Professor Murray mentions the ongoing housing crisis that began in 2008.  One of the consequences of the housing crisis has been the increase in foreclosures.  In many instances, these foreclosures were of mortgaged property being rented by tenants who were properly paying their rent.  When the owner defaulted on the mortgage loan and the lender chose to foreclose the mortgage, the tenants found themselves dispossessed.  Again, concern arose about the inequity of the tenant who was in compliance with the lease, but who lost possession because the owner was not making the mortgage payment.  To address the tenant’s plight of dispossession, Congress passed the Protecting Tenants At Foreclosure Act of 2009,[13] giving some form of protection to the dispossessed tenant by requiring a 90-day notice to vacate if the underlying mortgage was federally related.  While not full protection against the loss of a home, the law was designed to temper the negative consequences of the dispossession of tenants who were paying their rent.

These three examples show that the concept of dispossession meanders like a river throughout all property law doctrines.  To recognize it as a “key doctrinal principle”[14] as Professor Murray suggests requires more than simply a change in the law.  It also requires a change in the broader conversation about what it means to possess property and what it means to be dispossessed of property.  There must be an opportunity for a new conversation about the consequences of that dispossession and about the plight of the dispossessed.  Opportunity has been called “a critical component of post-disaster recovery” and is “defined by the extent to which a community uses a disaster as an occasion not simply to return to normal, but also to achieve a new and better standard of living.  It means retaining assets and correcting flaws while rebuilding.”[15]  Certainly, post-Katrina is an opportunity to have the conversation about the recognition of dispossession in the law.

 


*   Carol Necole Brown, Professor of Law, The University of North Carolina School of Law.  For my husband, Paul Clinton Harris, Sr.; my daughters Reagan Mackenzie Harris and Hannah Madison Harris; and my  parents, the late Allen S. Brown, Jr. and the late Valerie J. Brown, Jr.

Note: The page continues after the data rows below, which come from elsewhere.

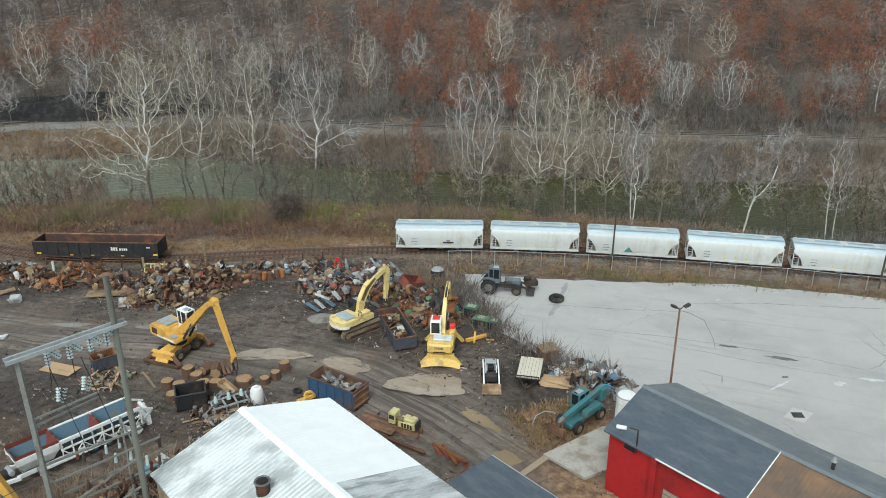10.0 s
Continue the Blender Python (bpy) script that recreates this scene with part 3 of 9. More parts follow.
dr = Shape().box((83.3, 52.1, 0.045), (1.0, 0.8, 0.03), rz=-10)
drain = tagged(part("drain_grate", dr, M["scrap_dark"]), "square black drain grate set in a concrete collar", "drain")
cs = Shape().slab([(81.9, 52.0), (83.2, 50.9), (84.9, 52.2), (83.5, 53.3)], 0.0, 0.036)
part("collar", cs, mat("drain_concrete", (0.46, 0.45, 0.43), (0.4, 0.39, 0.37), rough=0.9), drain, "pale concrete collar")
# rubble and a leaning sheet in the hole
hr = thing("hole_rubble", "broken concrete lumps and a leaning white board", "rubble", pose(96.4, 51.6, -0.2))
for k, (a, b, c, sz) in enumerate(((0.9, 0.0, 0.25, 0.7), (1.3, 0.2, 0.25, 0.5), (0.8, -0.5, 0.2, 0.5), (1.1, -0.2, 0.65, 0.4))):
    part("lump", Shape().box((a, b, c), (sz, sz * 0.8, sz * 0.7), rz=30 * k, rx=15 * k, bev=0.08), M["concrete"], hr)
part("board", Shape().box((0.6, 0.35, 0.8), (0.6, 0.05, 1.3), ry=25), M["scrap_white"], hr, "white leaning board")

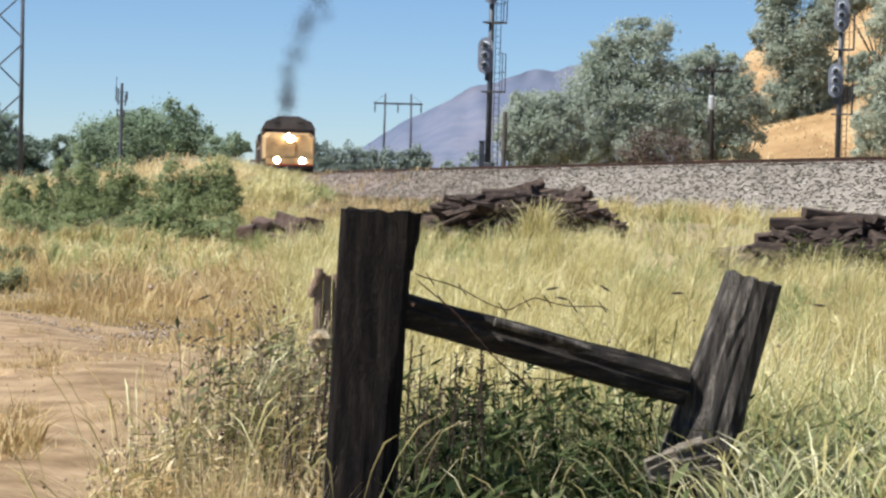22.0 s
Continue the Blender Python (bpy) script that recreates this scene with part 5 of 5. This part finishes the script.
# dark drooping seed spindles on hair-thin stems
spindles = empty("seed_spindles", Matrix(), "dark drooping grass spindles on hair-thin stems", "weeds", kind="stuff")
for x, y, z, a in [(0.33, 6.45, 1.184, 12), (0.358, 6.45, 1.157, -8), (0.688, 6.45, 1.18, 2), (1.094, 6.45, 1.157, -3), (-0.664, 6.45, 1.132, 25), (-0.679, 6.45, 1.012, 28), (0.481, 6.45, 1.189, -30)]:
    d = Vector((0.019 * math.cos(radians(a)), 0, 0.019 * math.sin(radians(a))))
    p = Vector((x, y, z))
    part("spindle", bar([p - d, p - d * 0.4, p + d * 0.4, p + d], [0.001, 0.0036, 0.0036, 0.001], 6), M_SPIKE, spindles)
    part("stem", bar([p + d, p + d * 1.6 - Vector((0, 0, 0.02)), (x + 0.07, y, z * 0.5), (x + 0.08, y, 0)], [0.0007, 0.0007, 0.0009, 0.0011], 4), M_WEED, spindles)
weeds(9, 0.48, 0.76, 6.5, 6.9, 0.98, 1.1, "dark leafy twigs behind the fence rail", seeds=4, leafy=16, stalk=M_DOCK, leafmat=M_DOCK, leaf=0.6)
weeds(70, 5.6, 10.3, 37.0, 39.2, 0.35, 0.7, "dark green weeds in front of the stacked ties", seeds=6, leafy=30, stalk=M_WEEDLEAF, leafmat=M_WEEDLEAF, leaf=2.2, bead=0.012)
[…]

‡   Serena M. Williams, Professor of Law, The Widener University (Delaware) School of Law.

f    Suggested Citation   : Carol Necole Brown & Serena M. Williams, Post-Katrina Rebuilding as an Opportunity for a New Conversation:  Dispossession as a Property Concept, 40 Fordham Urb. L.J. City Square 1 (2012), http://urbanlawjournal.com/?p=882.

   [1]. 34 Fordham Urb. L.J. 689 (2007).

   [2]. See ­­­­Kali Murray, Response, The Failure of Our Good Intentions: Property and Dispossession in Post-Katrina New Orleans, Fordham Urb. L.J. City Square 101 (2012), http://urbanlawjournal.com/?p=878

   [3]. 545 U.S. 469 (2005); see also Carol Necole Brown, Kelo v. City of New London and the Prospects of Development After a Natural Disaster, in Private Property, Community Development and Eminent Domain (Robin Paul Malloy ed., 2008)  (discussing whether the decision would inevitably result in increased gentrification and class segregation of urban areas following natural disasters).

   [4]. Kelo v. City of New London, 545 U.S. 469, 489 (2005) (“We emphasize that nothing in our opinion precludes any State from placing further restrictions on its exercise of the takings power. Indeed, many States already impose ‘public use’ requirements that are stricter than the federal baseline. Some of these requirements have been established as a matter of state constitutional law, while others are expressed in state eminent domain statutes that carefully limit the grounds upon which takings may be exercised.”).

   [5]. See infra.

   [6]. 853 N.E.2d 1115, 1142 (Ohio 2006).

   [7]. 916 A.2d 324, 344 (Md. 2007) (stating that “the affidavit attached to the petition for immediate possession and title only provides that immediate possession is necessary ‘in order to assist in a business expansion in the area.’  This statement, in and of itself, while perhaps sufficient to justify regular condemnation, does not justify a quick-take condemnation.”).

   [8]. 198 P.3d 615, 620 (Haw. 2008).

   [9]. Murray, supra note 2, at 2.

  [10]. McLean v. DKTrust, No. 06 CV 982, slip op. at 1 (Dist. Ct. Colo. Oct. 17, 2007).  For a discussion disfavoring adverse possession, see Carol Necole Brown and Serena M. Williams, Rethinking Adverse Possession: An Essay on Ownership and Possession, 60 Syracuse L. Rev. 587 (2010).

  [11]. Colo. Rev. Stat. §38-41-101 (2011).

  [12]. See id.

  [13]. Pub. L. No. 111-22, 123 Stat. 1632, 1660-62 (2009).

  [14]. Murray, supra note 2, at 3.

  [15]. Brookings Institution, Resilience and Opportunity:  Lessons from the U.S. Gulf Coast after Katrina and Rita 6 (Amy Liu et al. eds., 2011).